4 環境リスクの認識と企業行動 −PRTR制度−
ア PRTR制度とは
事業者が、自らの事業活動に伴う環境リスクを認識し、これを適切に管理することを促進するため、環境汚染物質排出・移動登録(PollutantRelease and Transfer Resister:PRTR)の活用が考えられる。
PRTRとはOECDのガイダンスマニュアルによれば「様々な排出源から排出又は移動される潜在的に有害な汚染物質の目録若しくは登録簿」とされる。これは、事業者が、規制・未規制を含む潜在的に有害な幅広い物質について環境媒体(大気、水、土壌)別の排出量と廃棄物としての移動量を自ら把握し、これを透明かつ客観的なシステムの下、何らかの形で集計し、公表するものである。
このようなPRTRには、利害関係者たる政府、事業者、国民にとり、それぞれにメリットがあり、例えば、次のようなものが考えられる。
? 政府:排出・移動に関する情報把握と化学物質管理の向上
・ 排出主体、排出物質の種類と量、排出媒体、発生源の地理的分布を把握
・ 規制物質等の監視、対策効果の追跡
・ 排出削減、環境保全型技術への転換の促進
・ 地域レベルでの環境リスクの把握
? 企業:排出・移動量の把握と適切な自主管理
・ 自らの排出・移動量の把握と業種全体の排出、移動情報の入手
・ どれだけの物質資源が環境中へ汚染物質として無駄に排出されているかを知ることにより排出量の削減と経費の削減が促進
? 国民:政策決定への国民参加の基礎
・ 国民の意識向上と参加の促進
・ 国民が、行政、企業と同じ土俵で議論
企業は、このPRTRを活用することにより、自社が環境中に放出している環境汚染物質の種類と量を把握してその環境リスクを認識し、より効率的、効果的な方法でその排出量、ひいては環境リスクの低減を促進することができる。また、排出量等を継続して把握することにより、削減努力の効果を判断することができる。
イ 各国におけるPRTR制度の導入状況
PRTRに関する国際的な取組としては、1992年(平成4年)の地球サミットで採択された「アジェンダ21:持続可能な発展のための人類の行動計画」において言及され、その導入が推奨された。

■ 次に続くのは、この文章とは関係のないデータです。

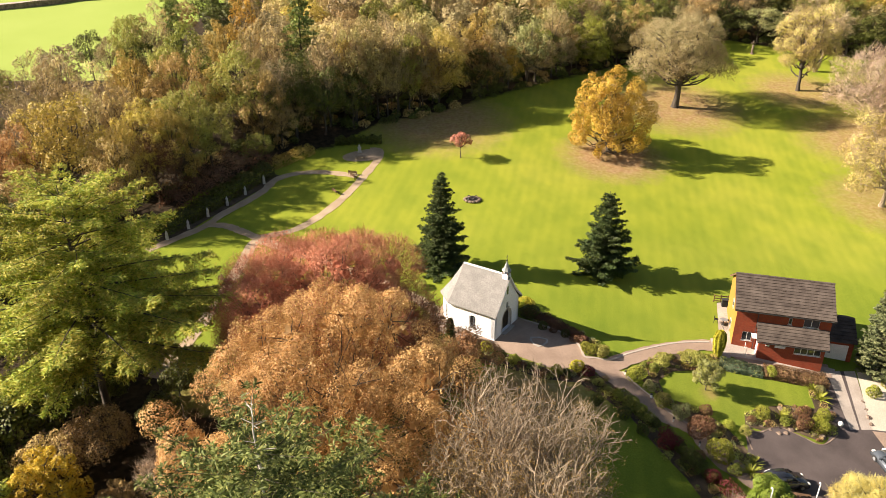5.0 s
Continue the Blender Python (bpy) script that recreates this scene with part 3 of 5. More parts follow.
def frond_tree(name, seed, H, R, base, whorls, per, shape, rise, droop, tip, gap, reach, twig, width, mat, trunk, jag=0.3, hang=0.0, lift=0.0, wild=0.3, most=1.6, twigs_per_m=18, bough=0.05, bark=BARK, fade=0.25, top=1.0):
    """A conifer of long boughs: side shoots along every bough, needled sprays along every side shoot."""
    rng = np.random.default_rng(seed)
    root = new(name)
    lines = [[(0, 0, -0.6, trunk * 1.6), (0, 0, 0.3, trunk * 1.15)] + [(rng.normal() * 0.08, rng.normal() * 0.08, H * t, trunk * (1 - t) + 0.03) for t in (0.2, 0.4, 0.6, 0.8, 0.92)] + [(0, 0, H * top, 0.03)]]
    S, D, LEN = [], [], []
    for w in range(whorls):
        for b in range(per):
            u = min(0.995, max(0.0, (w + rng.uniform(-0.45, 0.45)) / whorls))
            z = base + (H - base) * u
            if z > H * top:
                continue
            a = 6.283 * (b + rng.uniform(-0.35, 0.35)) / per + w * 2.4
            r = R * max(0.02, 1 - u) ** shape * rng.uniform(1 - jag, 1 + jag * 0.5) * min(1.0, 0.75 + u * 2)
            out = np.array([math.cos(a), math.sin(a), 0])
            sway = np.cross(out, [0, 0, 1.0]) * rng.normal() * 0.12
            up = rise * (0.4 + u) + rng.normal() * 0.06
            s = np.arange(fade * rng.uniform(0.5, 1.2), 1.0, gap / max(r, 0.3))
            s = np.append(s + rng.uniform(-0.3, 0.3, len(s)) * gap / max(r, 0.3), 1.0)
            s = np.clip(s, 0.05, 1.0)[:, None]
            at = lambda q: out * r * q + sway * r * q * q + np.array([0, 0, z]) + np.array([0, 0, r]) * (up * q - droop * q * q + tip * q ** 3)
            pts, ahead = at(s), unit(at(s + 0.03) - at(s - 0.03))
            coarse = at(np.linspace(0, 1, 5)[:, None])
            lines.append([(*coarse[i], max(0.008, bough * r / R * (1 - i / 4))) for i in range(5)])
            side = np.cross(ahead, [0, 0, 1.0])
            for sg in (-1, 1):
                size = np.minimum(most, reach * r * (1.12 - s[:, 0]) ** 0.7 + 0.15) * rng.uniform(0.55, 1.2, len(s))
                S.append(pts)
                D.append(unit(ahead * rng.uniform(0.45, 0.9, (len(s), 1)) + side * sg * rng.uniform(0.5, 1.0, (len(s), 1)) + rng.normal(size=pts.shape) * 0.12 + np.array([0, 0, lift * 0.5 - hang * 0.4])))
                LEN.append(size)
    S, D, LEN = np.concatenate(S), np.concatenate(D), np.concatenate(LEN)
    count = np.maximum(5, (LEN * twigs_per_m).astype(int))
    i = np.repeat(np.arange(len(S)), count)
    k = len(i)
    u = rng.uniform(0.02, 1.0, k)
    sag = np.stack([np.zeros(k), np.zeros(k), -hang * 0.5 * LEN[i] * u * u], 1)
    side = unit(np.cross(D[i], np.array([0, 0, 1.0]) + rng.normal(size=(k, 3)) * 0.3)) * rng.choice([-1, 1], k)[:, None]
    size = twig * (1.1 - 0.45 * u) * rng.uniform(0.6, 1.3, k)
    way = unit(D[i] * 0.8 + side * 0.75 + rng.normal(size=(k, 3)) * wild + np.stack([np.zeros(k), np.zeros(k), lift * rng.uniform(0, 1.4, k) - hang * rng.uniform(0, 1.6, k)], 1))
    pos = S[i] + D[i] * (LEN[i] * u)[:, None] + sag + way * (size * 0.5)[:, None]
    q = cards(rng, pos, np.array([0, 0, 1.0]) + rng.normal(size=pos.shape) * 0.45, size, width * rng.uniform(0.7, 1.3, k), along=way)
    child(new("trunk", tubes_mesh("trunk", lines, bark, 5)), root)
    tagged(child(new("needle_coat", quads_mesh("needle_coat", q, mat)), root), kind="stuff")
    return root


def recolour(tree, piece, mat):
    for o in tree.children:
        if o.name.split(".")[0] == piece:
            o.material_slots[0].link = "OBJECT"
            o.material_slots[0].material = mat


def plant(ob, x, y, turn=0.0, size=1.0, tall=1.0, sink=0.05):
    ob.matrix_basis = pose(*on_land(x, y, -sink), 0, 0, turn) @ Matrix.Diagonal((size, size, size * tall, 1))
    return ob


# ---- the trees that stand singly ----
def flame_tree(name, seed, H, R, n, mat):
    """A tight upright shrub, widest above its middle, of ribbed upright sprays."""
    rng = np.random.default_rng(seed)
    root = new(name)
    z, a = rng.uniform(0.03, 1, n), rng.uniform(0, 6.283, n)
    rib = 1 + 0.13 * np.sin(a * 9 + z * 2.0)
    r = R * (0.45 + 0.75 * z) * np.sqrt(np.maximum(0, 1 - z ** 3.5)) * rib * rng.uniform(0.82, 1.03, n)
    out = np.stack([np.cos(a), np.sin(a), np.zeros(n)], 1)
    p = out * r[:, None] + np.stack([np.zeros(n), np.zeros(n), z * H], 1)
    q = cards(rng, p, out + rng.normal(size=p.shape) * 0.35 + np.array([0, 0, 0.3]), 0.3, 0.09, along=np.array([0, 0, 1.0]) + out * 0.25)
    child(new("trunk", tubes_mesh("trunk", [[(0, 0, -0.3, 0.09), (0, 0, H * 0.6, 0.03)]], BARK, 5)), root)
    tagged(child(new("needle_coat", quads_mesh("needle_coat", q, mat)), root), kind="stuff")
    return root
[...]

これを受け、OECDがPRTRを世界的に普及させるためのガイドラインの検討に着手し、その結果、1996年(平成8年)2月に「OECD域内の環境汚染物質排出・移動登録(PRTR)の実施にかかる理事会勧告」及び「環境汚染物質排出・移動登録(PRTR)のための政府手引きマニュアル」がとりまとめられた。前者の勧告の中で「加盟国政府はOECD作成の環境汚染物質排出・移動登録(PRTR)のための政府手引きマニュアルに記された原則、情報を利用しつつ、PRTRシステムを適切に構築し、実施し、公衆に利用可能なものとするよう取り組むこと」とされており、加盟各国に対し、PRTR制度の導入に取り組むよう勧告している。
PRTRは、OECD諸国を中心として、各国で既に導入されている。主な導入国は米国、カナダ、オランダ、英国等である。制度の内容は、それぞれに異なり、対象とする化学物質の数も米国約650、カナダ約180、オランダ約170など様々である。また、いずれの制度でも情報の公表が行われているが、その公表方法については、米国のように原則としてすべて公表するところと、英国のようにPRTRの制度の中では、物質別排出量のような形で集計した数値のみ公表するところとに大別できる(第1-3-3表)。
ウ 我が国における取組
我が国でも、環境庁が、試験的にPRTRを実施し、PRTRシステムを導入するに当たっての問題点等を検証し、また、PRTRに関する関係各主体の共通の認識の形成を図るため、平成9年度よりPRTRパイロット事業を行っている。
このパイロット事業は神奈川県及び愛知県の一部地域(第1-3-13図)において、毒性及び暴露可能性の両者の観点から選定した178物質(第1-3-4表)について、製造業等約1800の事業所を対象に、事業所から年間排出・移動量の報告を受けるとともに、行政が家庭からの排出量等「非点源」からの排出・移動量を推計し、これらを集計して情報提供を行うものである。
なお、パイロット事業の対象となる排出・移動は第1-3-14図のとおりである。
産業界では、まず、(社)日本化学工業協会が、平成4年よりレスポンシブル・ケア活動の一環として、対象物質を順次拡大しながら、PRTRに関する取組で化学物質排出量調査を実施し、平成7年度分の調査から、その結果を化学品審議会で報告している。また、(社)経済団体連合会においても、平成9年度より、174物質を対象に、全国45業種の団体の参加を得て、化学物質排出量等の調査を開始している。
今後、パイロット事業の評価とその結果及び産業界の自主的取組の状況を踏まえつつ、我が国へのPRTRシステムの導入について本格的に検討を行うこととしている。